Task description:
Retype every line from the start of the entries below down to the line with "from mathutils import", both ends included; skip the pictures.

Records supplied:
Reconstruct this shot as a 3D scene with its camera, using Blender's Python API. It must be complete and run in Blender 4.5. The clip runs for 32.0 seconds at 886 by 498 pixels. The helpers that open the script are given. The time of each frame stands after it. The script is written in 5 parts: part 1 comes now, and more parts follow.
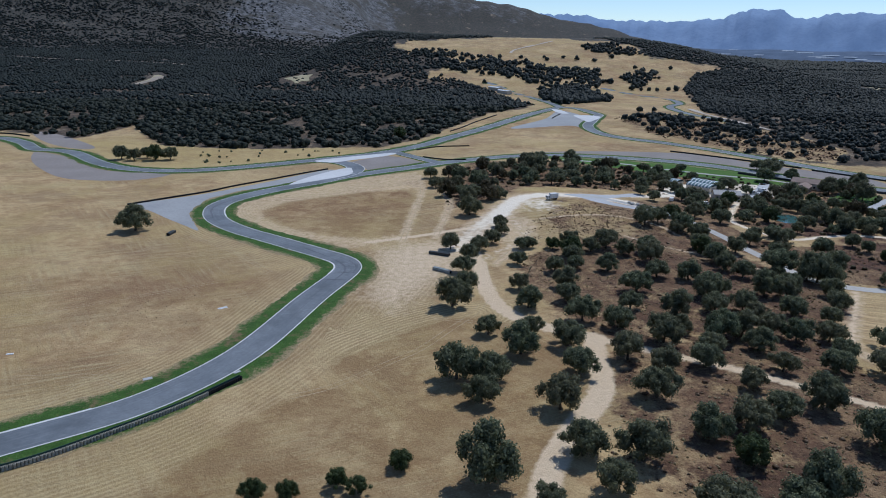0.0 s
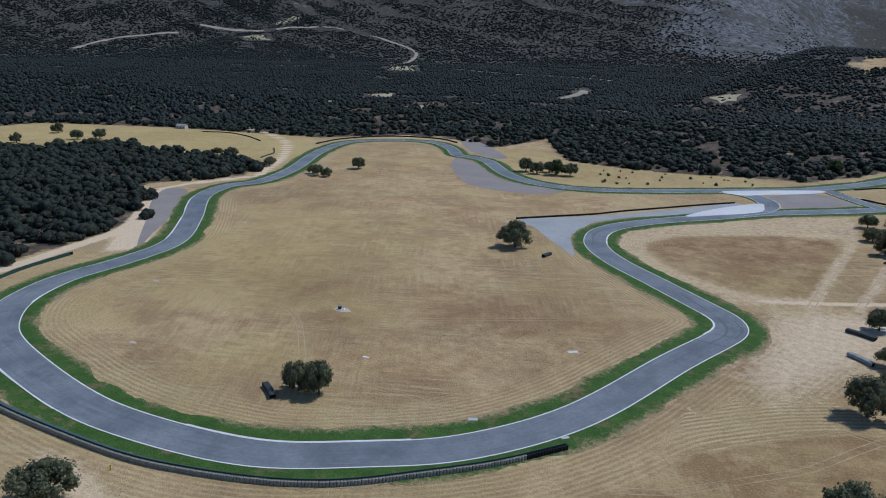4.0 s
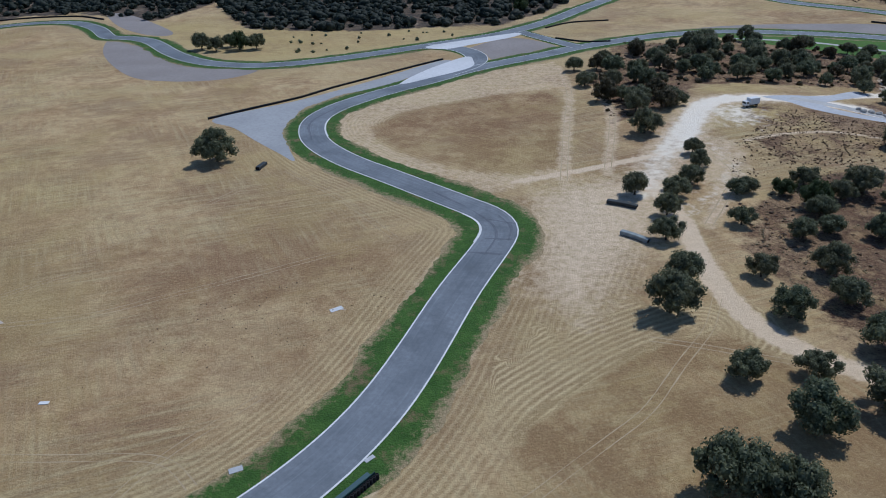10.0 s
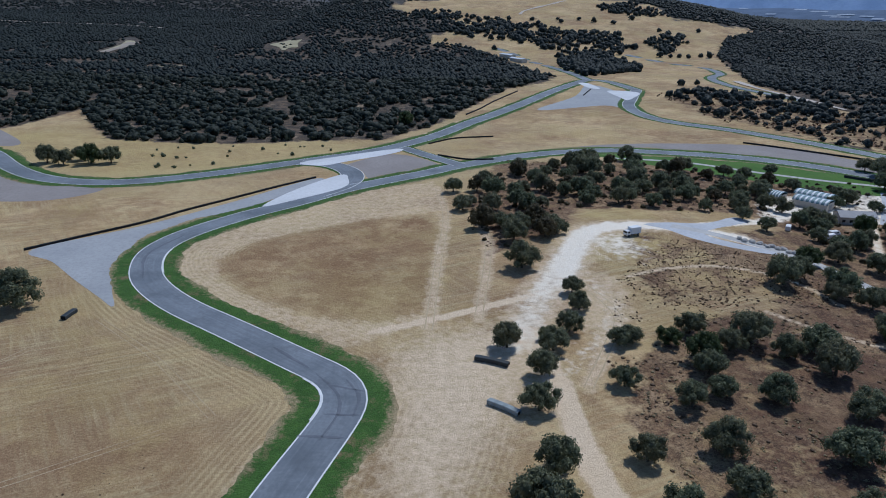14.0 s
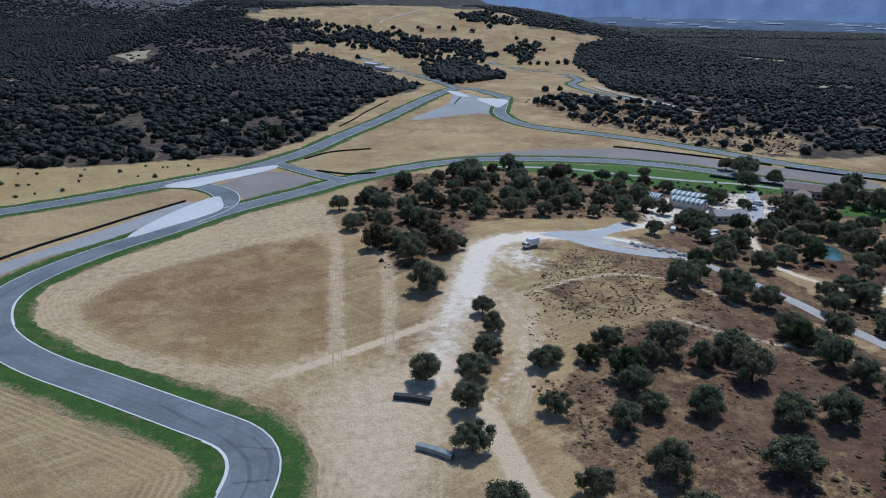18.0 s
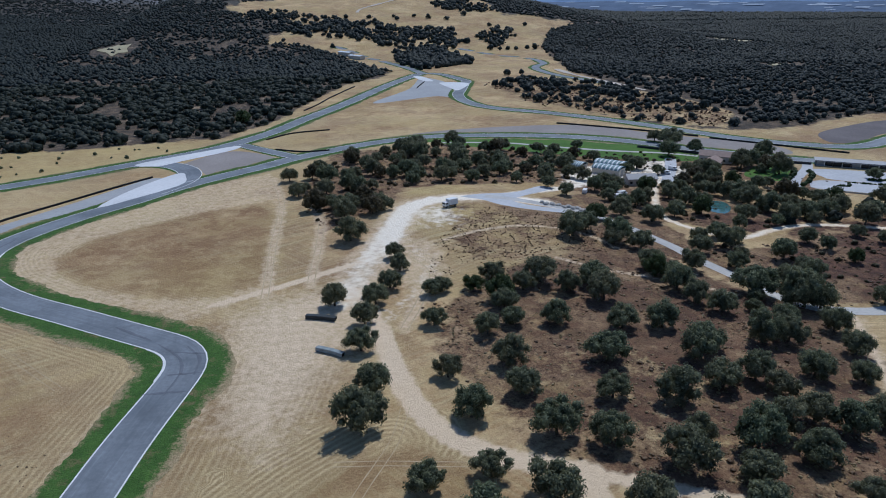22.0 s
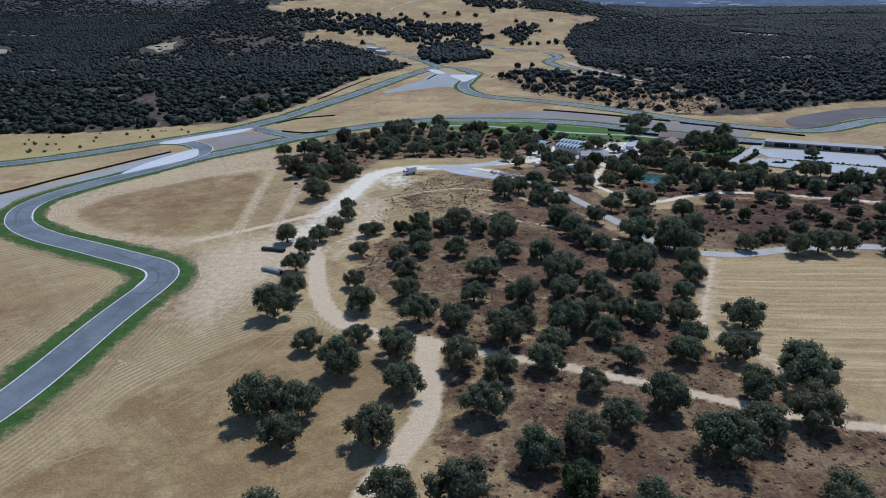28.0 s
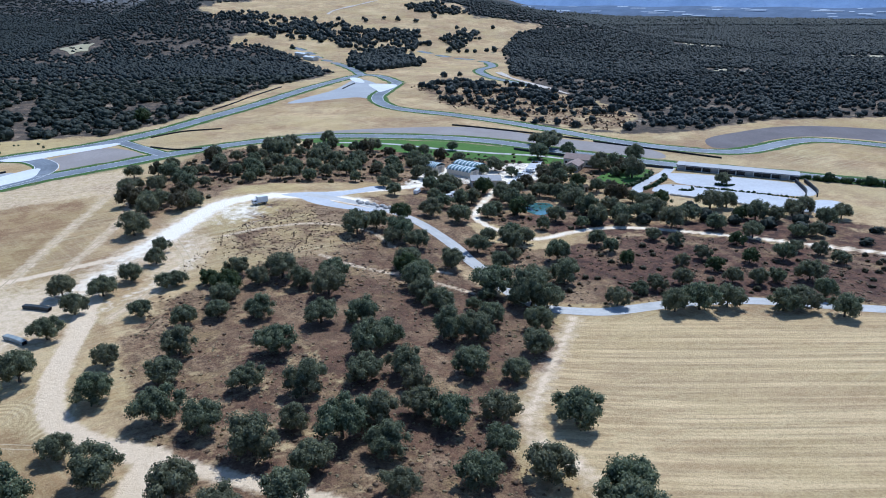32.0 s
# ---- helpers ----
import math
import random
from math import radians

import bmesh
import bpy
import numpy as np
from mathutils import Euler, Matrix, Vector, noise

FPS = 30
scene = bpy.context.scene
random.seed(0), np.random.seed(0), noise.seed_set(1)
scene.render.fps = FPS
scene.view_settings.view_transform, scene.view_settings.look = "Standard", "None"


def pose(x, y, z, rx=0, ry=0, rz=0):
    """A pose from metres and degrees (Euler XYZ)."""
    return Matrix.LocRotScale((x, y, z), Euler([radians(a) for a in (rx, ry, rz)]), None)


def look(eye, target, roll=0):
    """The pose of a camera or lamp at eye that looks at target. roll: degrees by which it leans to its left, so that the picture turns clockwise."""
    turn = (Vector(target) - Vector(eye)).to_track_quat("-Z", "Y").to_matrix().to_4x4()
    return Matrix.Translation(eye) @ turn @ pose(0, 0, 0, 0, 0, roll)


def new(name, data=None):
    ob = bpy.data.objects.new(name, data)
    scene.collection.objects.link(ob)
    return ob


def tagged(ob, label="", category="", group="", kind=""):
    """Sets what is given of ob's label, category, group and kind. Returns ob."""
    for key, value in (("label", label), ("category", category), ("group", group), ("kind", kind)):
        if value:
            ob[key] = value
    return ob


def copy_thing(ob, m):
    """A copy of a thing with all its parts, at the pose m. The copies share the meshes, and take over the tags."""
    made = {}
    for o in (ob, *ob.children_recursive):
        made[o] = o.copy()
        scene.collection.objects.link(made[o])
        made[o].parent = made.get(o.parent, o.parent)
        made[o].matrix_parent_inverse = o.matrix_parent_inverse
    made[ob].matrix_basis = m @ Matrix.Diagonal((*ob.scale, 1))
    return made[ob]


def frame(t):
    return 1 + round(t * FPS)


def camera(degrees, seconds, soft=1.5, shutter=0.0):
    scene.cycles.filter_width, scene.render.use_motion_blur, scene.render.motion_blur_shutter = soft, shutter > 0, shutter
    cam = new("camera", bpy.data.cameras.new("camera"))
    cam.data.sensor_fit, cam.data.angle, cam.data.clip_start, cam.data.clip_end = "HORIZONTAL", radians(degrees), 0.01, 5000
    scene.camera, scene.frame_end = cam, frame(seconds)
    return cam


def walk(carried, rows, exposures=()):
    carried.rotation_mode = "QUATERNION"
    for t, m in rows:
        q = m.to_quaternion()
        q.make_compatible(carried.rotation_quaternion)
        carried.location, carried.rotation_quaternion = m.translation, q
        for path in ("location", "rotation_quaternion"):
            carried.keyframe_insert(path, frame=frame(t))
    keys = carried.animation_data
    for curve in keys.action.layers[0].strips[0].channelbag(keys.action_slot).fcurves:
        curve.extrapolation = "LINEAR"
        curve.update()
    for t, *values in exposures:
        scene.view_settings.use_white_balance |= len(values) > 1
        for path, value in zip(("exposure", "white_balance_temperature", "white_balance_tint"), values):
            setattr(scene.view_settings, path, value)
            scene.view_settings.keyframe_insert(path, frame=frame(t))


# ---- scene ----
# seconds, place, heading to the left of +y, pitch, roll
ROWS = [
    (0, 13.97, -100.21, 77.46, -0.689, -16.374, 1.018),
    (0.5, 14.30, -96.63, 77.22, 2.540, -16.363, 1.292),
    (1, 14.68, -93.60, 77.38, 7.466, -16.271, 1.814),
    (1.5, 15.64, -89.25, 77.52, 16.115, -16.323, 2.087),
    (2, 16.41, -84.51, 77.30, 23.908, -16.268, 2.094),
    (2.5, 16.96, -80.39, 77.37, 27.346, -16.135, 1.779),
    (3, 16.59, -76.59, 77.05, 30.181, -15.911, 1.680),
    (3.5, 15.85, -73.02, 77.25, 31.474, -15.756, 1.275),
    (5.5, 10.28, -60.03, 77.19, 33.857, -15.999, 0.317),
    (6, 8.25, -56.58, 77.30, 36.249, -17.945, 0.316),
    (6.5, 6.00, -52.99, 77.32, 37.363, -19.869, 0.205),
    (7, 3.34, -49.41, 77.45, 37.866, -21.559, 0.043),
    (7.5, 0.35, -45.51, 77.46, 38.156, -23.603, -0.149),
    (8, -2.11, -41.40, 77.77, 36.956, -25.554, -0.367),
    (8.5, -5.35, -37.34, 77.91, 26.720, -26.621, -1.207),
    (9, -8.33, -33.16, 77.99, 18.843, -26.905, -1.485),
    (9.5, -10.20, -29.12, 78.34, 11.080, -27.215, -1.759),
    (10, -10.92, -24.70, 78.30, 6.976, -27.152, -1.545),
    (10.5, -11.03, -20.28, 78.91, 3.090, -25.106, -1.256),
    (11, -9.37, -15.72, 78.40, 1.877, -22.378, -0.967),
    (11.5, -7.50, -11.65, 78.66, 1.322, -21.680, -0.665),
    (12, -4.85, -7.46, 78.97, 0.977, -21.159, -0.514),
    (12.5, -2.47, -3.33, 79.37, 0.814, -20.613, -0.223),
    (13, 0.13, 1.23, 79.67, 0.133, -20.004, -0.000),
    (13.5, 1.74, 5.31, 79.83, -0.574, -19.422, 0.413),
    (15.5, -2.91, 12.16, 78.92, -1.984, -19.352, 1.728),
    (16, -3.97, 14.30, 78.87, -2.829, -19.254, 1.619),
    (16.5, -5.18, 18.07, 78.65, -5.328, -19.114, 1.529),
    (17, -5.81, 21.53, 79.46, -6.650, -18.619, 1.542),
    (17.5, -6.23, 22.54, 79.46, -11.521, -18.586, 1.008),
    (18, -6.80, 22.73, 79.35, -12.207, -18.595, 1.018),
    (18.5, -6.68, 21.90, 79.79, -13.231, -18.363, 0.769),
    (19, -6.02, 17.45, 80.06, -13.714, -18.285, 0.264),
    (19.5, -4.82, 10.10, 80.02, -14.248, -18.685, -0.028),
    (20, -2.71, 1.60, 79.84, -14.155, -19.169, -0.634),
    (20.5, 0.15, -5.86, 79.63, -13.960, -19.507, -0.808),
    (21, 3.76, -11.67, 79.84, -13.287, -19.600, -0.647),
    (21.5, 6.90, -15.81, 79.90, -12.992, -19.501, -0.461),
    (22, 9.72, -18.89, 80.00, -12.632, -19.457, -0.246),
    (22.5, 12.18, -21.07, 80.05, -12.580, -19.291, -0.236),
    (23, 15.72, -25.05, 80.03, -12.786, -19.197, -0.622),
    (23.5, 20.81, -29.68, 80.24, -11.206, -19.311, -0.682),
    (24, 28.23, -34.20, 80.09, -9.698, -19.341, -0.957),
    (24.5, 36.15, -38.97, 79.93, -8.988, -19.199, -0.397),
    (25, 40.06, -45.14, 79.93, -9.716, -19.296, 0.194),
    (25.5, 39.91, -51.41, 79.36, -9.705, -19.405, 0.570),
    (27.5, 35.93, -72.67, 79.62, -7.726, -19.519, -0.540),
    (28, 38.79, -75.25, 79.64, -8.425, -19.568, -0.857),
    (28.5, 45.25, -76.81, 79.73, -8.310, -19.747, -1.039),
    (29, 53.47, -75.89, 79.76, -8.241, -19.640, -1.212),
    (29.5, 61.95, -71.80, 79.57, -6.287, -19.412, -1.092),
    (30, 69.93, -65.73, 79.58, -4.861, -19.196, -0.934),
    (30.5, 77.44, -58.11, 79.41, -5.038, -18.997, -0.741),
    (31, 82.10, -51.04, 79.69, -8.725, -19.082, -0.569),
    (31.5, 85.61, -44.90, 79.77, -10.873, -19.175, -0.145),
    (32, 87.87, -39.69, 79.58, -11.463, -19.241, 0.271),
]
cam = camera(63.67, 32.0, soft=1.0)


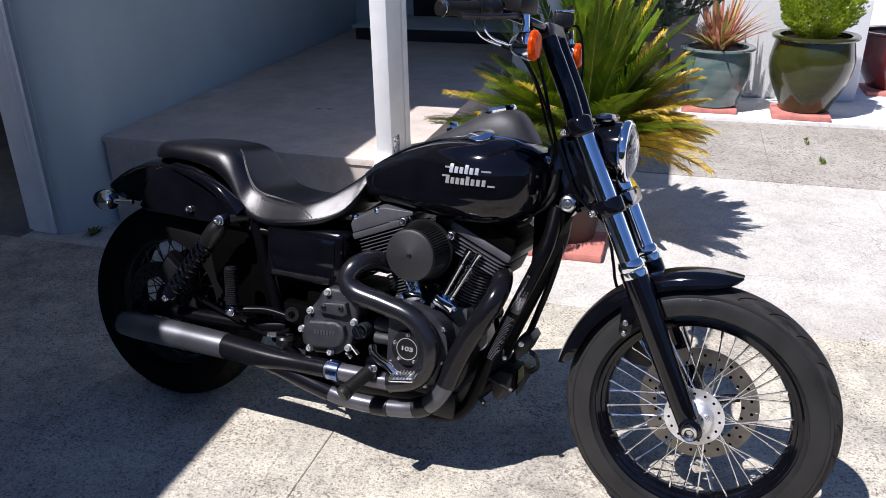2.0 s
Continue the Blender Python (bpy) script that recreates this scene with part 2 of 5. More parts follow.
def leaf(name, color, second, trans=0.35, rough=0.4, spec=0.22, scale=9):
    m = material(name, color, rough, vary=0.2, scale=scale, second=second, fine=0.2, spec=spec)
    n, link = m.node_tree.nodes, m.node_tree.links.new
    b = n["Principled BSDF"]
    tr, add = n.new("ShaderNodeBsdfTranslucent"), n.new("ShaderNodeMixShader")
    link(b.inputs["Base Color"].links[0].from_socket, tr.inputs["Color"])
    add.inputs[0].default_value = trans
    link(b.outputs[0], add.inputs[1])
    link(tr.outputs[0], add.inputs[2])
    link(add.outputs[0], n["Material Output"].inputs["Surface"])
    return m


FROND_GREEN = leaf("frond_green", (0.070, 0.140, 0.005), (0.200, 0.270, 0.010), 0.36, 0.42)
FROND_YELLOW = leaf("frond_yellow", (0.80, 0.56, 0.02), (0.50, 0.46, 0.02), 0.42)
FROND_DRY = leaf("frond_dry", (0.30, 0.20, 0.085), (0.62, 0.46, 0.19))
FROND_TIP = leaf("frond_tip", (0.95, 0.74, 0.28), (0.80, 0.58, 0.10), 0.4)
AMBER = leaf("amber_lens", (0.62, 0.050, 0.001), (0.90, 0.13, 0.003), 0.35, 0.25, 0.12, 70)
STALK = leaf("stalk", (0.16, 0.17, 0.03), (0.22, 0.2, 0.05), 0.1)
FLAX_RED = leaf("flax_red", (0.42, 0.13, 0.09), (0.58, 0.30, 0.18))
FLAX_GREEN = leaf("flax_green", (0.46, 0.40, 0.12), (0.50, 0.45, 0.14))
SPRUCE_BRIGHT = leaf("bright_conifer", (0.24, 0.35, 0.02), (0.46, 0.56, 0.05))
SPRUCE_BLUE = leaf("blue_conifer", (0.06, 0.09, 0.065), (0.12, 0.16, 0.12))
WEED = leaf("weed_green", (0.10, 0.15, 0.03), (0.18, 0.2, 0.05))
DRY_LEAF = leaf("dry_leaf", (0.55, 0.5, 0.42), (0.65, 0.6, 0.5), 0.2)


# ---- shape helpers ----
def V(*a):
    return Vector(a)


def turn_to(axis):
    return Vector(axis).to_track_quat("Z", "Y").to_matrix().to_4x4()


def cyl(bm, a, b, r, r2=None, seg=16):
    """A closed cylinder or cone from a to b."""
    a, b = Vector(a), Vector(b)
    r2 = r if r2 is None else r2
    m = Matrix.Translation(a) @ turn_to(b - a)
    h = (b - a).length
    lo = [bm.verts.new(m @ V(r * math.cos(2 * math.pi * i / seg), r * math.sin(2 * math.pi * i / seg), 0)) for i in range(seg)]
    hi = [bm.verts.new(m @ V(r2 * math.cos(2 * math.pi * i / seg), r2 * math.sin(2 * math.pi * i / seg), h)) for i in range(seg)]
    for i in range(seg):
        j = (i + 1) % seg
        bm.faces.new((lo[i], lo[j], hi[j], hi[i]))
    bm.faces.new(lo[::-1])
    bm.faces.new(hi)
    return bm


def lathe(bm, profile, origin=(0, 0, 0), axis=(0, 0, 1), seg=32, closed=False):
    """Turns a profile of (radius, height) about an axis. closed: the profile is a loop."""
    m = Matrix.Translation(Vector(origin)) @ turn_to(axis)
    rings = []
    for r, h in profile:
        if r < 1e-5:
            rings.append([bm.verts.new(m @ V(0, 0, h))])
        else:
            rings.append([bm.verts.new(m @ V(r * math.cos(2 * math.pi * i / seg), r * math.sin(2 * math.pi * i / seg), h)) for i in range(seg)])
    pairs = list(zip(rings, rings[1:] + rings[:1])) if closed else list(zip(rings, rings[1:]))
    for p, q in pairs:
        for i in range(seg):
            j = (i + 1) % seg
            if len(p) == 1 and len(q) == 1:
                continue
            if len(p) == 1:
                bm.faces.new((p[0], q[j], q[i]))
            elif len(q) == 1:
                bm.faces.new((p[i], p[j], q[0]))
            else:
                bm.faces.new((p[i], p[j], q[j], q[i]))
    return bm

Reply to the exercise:
Reconstruct this shot as a 3D scene with its camera, using Blender's Python API. It must be complete and run in Blender 4.5. The clip runs for 32.0 seconds at 886 by 498 pixels. The helpers that open the script are given. The time of each frame stands after it. The script is written in 5 parts: part 1 comes now, and more parts follow.
0.0 s
4.0 s
10.0 s
14.0 s
18.0 s
22.0 s
28.0 s
32.0 s
# ---- helpers ----
import math
import random
from math import radians

import bmesh
import bpy
import numpy as np
from mathutils import Euler, Matrix, Vector, noise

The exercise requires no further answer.